> **Description of the task**:
Take the lines from the top down to and including the one with "of a camera" and repeat them exactly. Omit images.

> **Source data**:
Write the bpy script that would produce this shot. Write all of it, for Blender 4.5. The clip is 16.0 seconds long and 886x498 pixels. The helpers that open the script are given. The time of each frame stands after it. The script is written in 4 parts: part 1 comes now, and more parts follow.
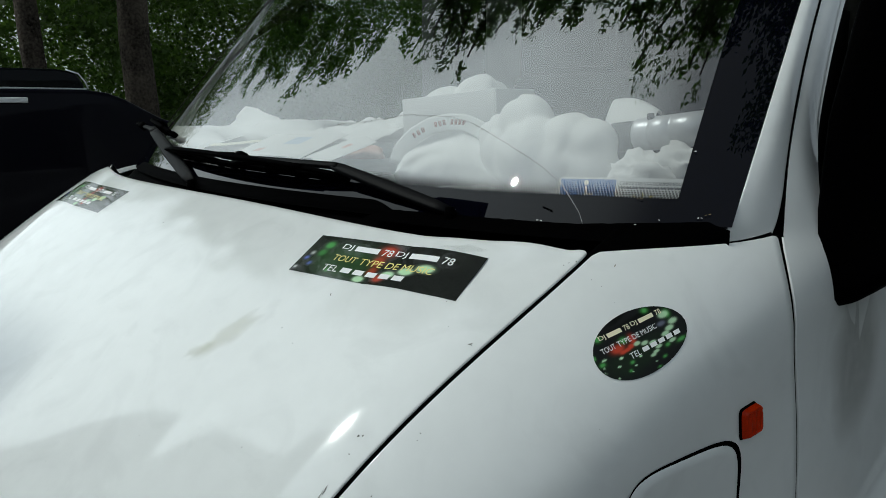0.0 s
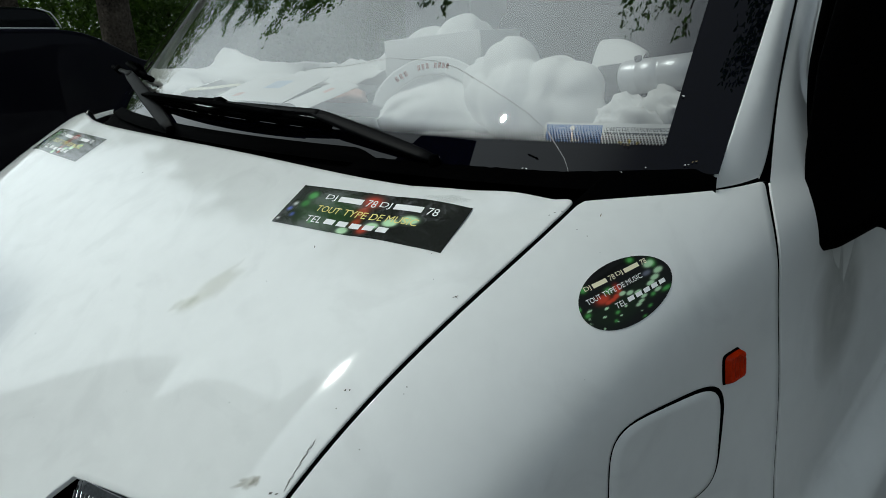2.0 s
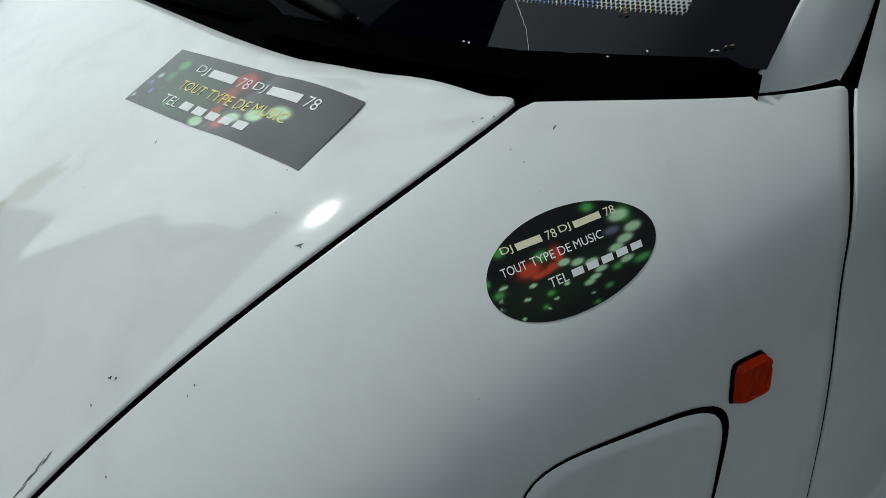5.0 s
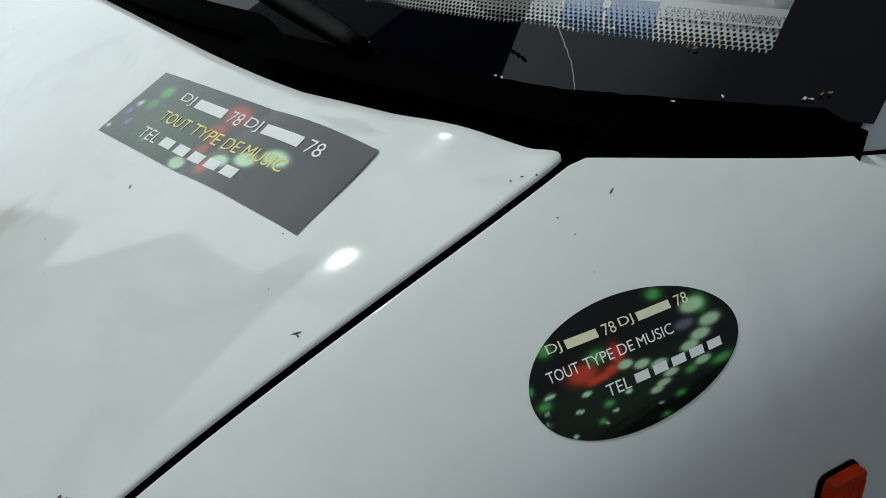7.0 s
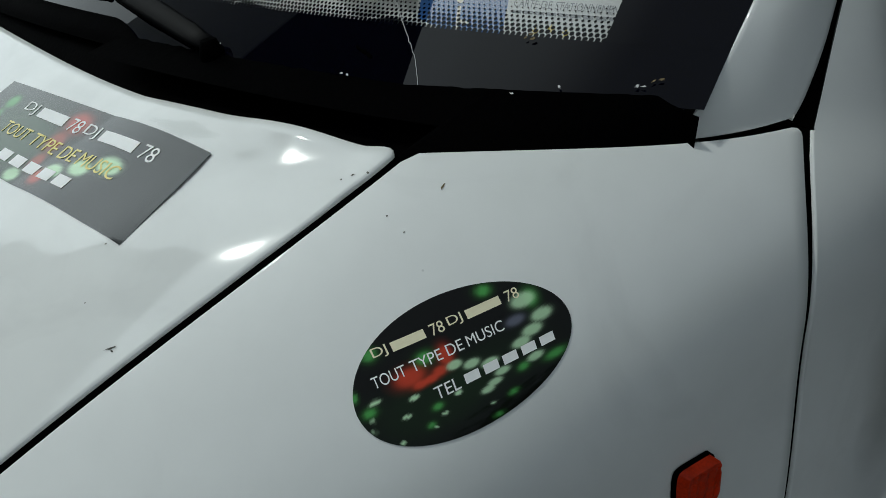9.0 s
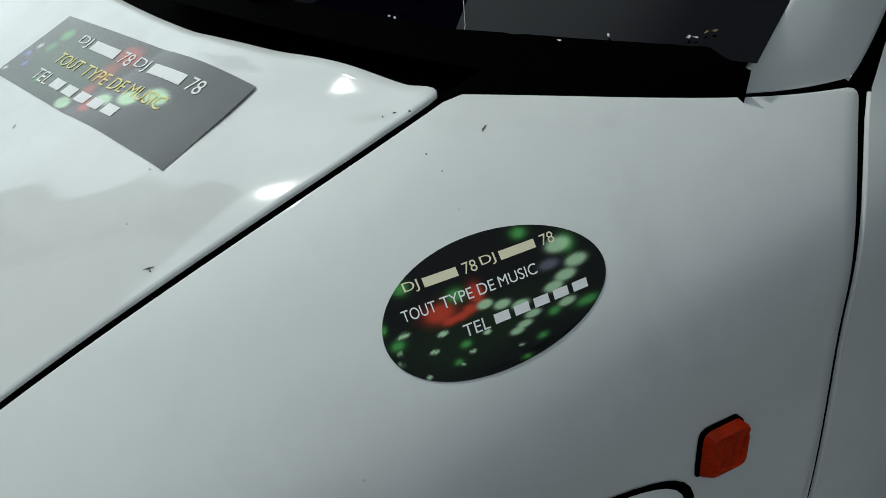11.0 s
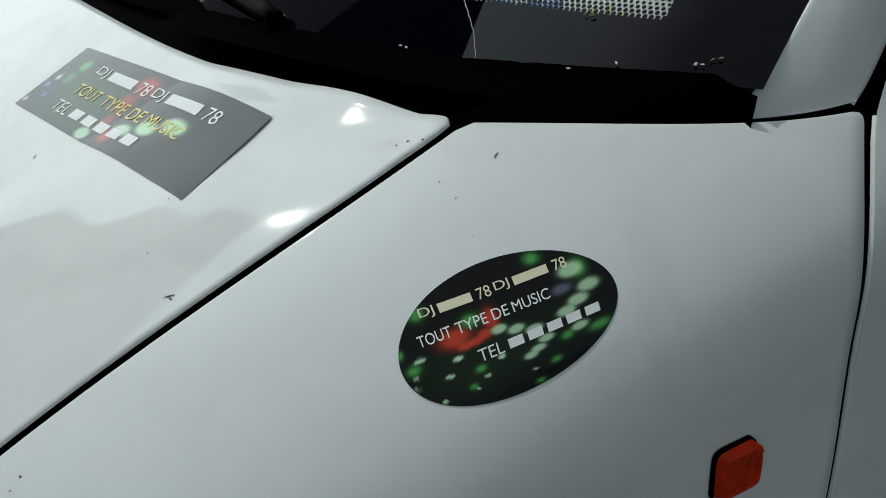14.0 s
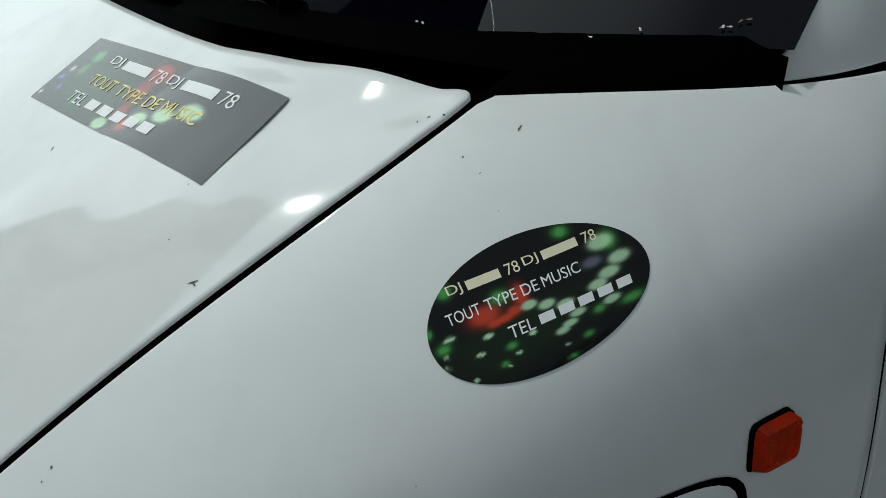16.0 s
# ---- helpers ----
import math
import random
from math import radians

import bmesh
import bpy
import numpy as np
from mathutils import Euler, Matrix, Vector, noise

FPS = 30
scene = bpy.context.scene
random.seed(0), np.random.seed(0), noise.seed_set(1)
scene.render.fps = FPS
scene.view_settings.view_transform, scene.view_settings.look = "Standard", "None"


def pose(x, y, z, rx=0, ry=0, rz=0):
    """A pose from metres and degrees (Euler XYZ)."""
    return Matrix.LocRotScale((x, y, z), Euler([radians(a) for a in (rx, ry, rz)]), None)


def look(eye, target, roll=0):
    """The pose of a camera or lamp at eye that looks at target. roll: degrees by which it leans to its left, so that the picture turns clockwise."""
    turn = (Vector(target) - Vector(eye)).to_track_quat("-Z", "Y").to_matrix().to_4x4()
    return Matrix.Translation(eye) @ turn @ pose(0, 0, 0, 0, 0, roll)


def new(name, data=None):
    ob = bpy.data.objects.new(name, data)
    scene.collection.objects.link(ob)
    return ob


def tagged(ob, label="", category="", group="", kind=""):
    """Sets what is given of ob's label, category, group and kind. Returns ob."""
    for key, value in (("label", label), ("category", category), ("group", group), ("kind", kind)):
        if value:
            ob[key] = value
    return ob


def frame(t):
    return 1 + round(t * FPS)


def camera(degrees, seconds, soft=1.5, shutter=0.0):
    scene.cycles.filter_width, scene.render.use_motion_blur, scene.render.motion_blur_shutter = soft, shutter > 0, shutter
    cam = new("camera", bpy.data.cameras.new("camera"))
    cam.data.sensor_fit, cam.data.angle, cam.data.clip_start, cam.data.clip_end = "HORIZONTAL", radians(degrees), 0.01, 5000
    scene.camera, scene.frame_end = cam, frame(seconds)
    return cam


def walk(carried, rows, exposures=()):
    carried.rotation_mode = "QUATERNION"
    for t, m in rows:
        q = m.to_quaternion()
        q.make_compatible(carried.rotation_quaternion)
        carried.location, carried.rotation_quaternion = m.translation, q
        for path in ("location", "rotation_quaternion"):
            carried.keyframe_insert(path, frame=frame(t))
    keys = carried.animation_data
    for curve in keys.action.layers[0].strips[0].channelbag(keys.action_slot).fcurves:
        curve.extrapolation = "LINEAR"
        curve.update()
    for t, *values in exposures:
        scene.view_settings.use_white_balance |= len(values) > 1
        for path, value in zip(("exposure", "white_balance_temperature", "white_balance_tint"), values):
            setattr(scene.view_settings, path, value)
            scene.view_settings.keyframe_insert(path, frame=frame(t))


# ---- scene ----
cam = camera(60.4, 16.0, soft=0.6)
PATH = [
    (0, (1.1820, -0.6658, 1.3164), (-0.1487, 0.6140, 0.9644), 0.2),
    (0.5, (1.1870, -0.6714, 1.3163), (-0.1497, 0.6040, 0.9710), 0.2),
    (1, (1.1842, -0.6752, 1.3173), (-0.1490, 0.6047, 0.9738), 1.1),
    (1.5, (1.1770, -0.6655, 1.3306), (-0.1426, 0.6150, 0.9370), -0.4),
    (2, (1.1755, -0.6542, 1.3306), (-0.1093, 0.6219, 0.8254), -0.4),
    (2.5, (1.1782, -0.6543, 1.3334), (-0.0566, 0.6612, 0.8036), -0.3),
    (3, (1.1820, -0.6432, 1.3286), (-0.0140, 0.6990, 0.7782), -0.1),
    (3.5, (1.2194, -0.5884, 1.3034), (-0.0678, 0.6830, 0.7906), -0.3),
    (3.7, (1.2255, -0.5522, 1.2872), (-0.1017, 0.6487, 0.7124), 1.1),
    (5.8, (0.9895, -0.2625, 1.2903), (-0.3530, 0.7518, 0.4534), 1.0),
    (6, (0.9872, -0.2683, 1.2932), (-0.3731, 0.7495, 0.4877), 0.8),
    (6.5, (0.9829, -0.2761, 1.2961), (-0.4119, 0.7262, 0.5318), 1.1),
    (7, (0.9791, -0.2706, 1.2924), (-0.3687, 0.7500, 0.4716), 2.0),
    (7.5, (0.9830, -0.2595, 1.2904), (-0.3275, 0.7979, 0.4529), 2.0),
    (8, (0.9856, -0.2443, 1.2885), (-0.3001, 0.8331, 0.4401), 1.5),
    (8.5, (1.0029, -0.2325, 1.2910), (-0.2736, 0.8744, 0.4659), 0.8),
    (9, (1.0105, -0.2103, 1.2823), (-0.2783, 0.9040, 0.4876), 1.4),
    (9.2, (1.0118, -0.2063, 1.2739), (-0.2892, 0.9078, 0.5000), 2.4),
    (11.3, (1.0218, -0.2148, 1.2633), (-0.3103, 0.8090, 0.4196), 3.2),
    (11.5, (1.0279, -0.2158, 1.2669), (-0.3087, 0.8102, 0.4318), 3.0),
    (12, (1.0336, -0.2221, 1.2706), (-0.3325, 0.7868, 0.4643), 2.8),
    (12.5, (1.0282, -0.2231, 1.2697), (-0.3255, 0.7971, 0.4566), 3.1),
    (13, (1.0282, -0.2244, 1.2716), (-0.3262, 0.8038, 0.4707), 2.9),
    (13.5, (1.0256, -0.2243, 1.2726), (-0.3339, 0.7955, 0.4700), 2.7),
    (14, (1.0198, -0.2194, 1.2699), (-0.3382, 0.8044, 0.4672), 2.5),
    (14.5, (1.0075, -0.2101, 1.2645), (-0.3296, 0.8266, 0.4464), 2.8),
    (15, (1.0043, -0.2053, 1.2608), (-0.3472, 0.8008, 0.4251), 2.4),
    (15.5, (1.0062, -0.2074, 1.2636), (-0.3453, 0.7974, 0.4288), 1.9),
    (16, (1.0129, -0.2204, 1.2616), (-0.3563, 0.7633, 0.4300), 0.1),
]
walk(cam, [(t, look(eye, target, roll)) for t, eye, target, roll in PATH], exposures=[(0.0, 0.02, 6100, 0), (1.5, 0.0, 6100, 0), (3.5, -0.14, 6100, 0), (6.0, -0.19, 6100, 0), (9.2, -0.22, 6100, 0), (11.3, -0.09, 6100, 0), (16.0, -0.09, 6100, 0)])

# ---- light ----
SUN_DIR = Vector((-0.34, -0.375, 0.86)).normalized()
world = bpy.data.worlds.new("world")
scene.world = world
world.use_nodes = True
wn, wl = world.node_tree.nodes, world.node_tree.links
sky = wn.new("ShaderNodeTexSky")
sky.sky_type, sky.sun_disc = "NISHITA", False
sky.sun_elevation = math.asin(SUN_DIR.z)
sky.sun_rotation = math.atan2(SUN_DIR.x, SUN_DIR.y)
sky.dust_density, sky.air_density = 3.0, 1.0
SKY_STRENGTH = 0.10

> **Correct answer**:
Write the bpy script that would produce this shot. Write all of it, for Blender 4.5. The clip is 16.0 seconds long and 886x498 pixels. The helpers that open the script are given. The time of each frame stands after it. The script is written in 4 parts: part 1 comes now, and more parts follow.
0.0 s
2.0 s
5.0 s
7.0 s
9.0 s
11.0 s
14.0 s
16.0 s
# ---- helpers ----
import math
import random
from math import radians

import bmesh
import bpy
import numpy as np
from mathutils import Euler, Matrix, Vector, noise

FPS = 30
scene = bpy.context.scene
random.seed(0), np.random.seed(0), noise.seed_set(1)
scene.render.fps = FPS
scene.view_settings.view_transform, scene.view_settings.look = "Standard", "None"


def pose(x, y, z, rx=0, ry=0, rz=0):
    """A pose from metres and degrees (Euler XYZ)."""
    return Matrix.LocRotScale((x, y, z), Euler([radians(a) for a in (rx, ry, rz)]), None)


def look(eye, target, roll=0):
    """The pose of a camera or lamp at eye that looks at target. roll: degrees by which it leans to its left, so that the picture turns clockwise."""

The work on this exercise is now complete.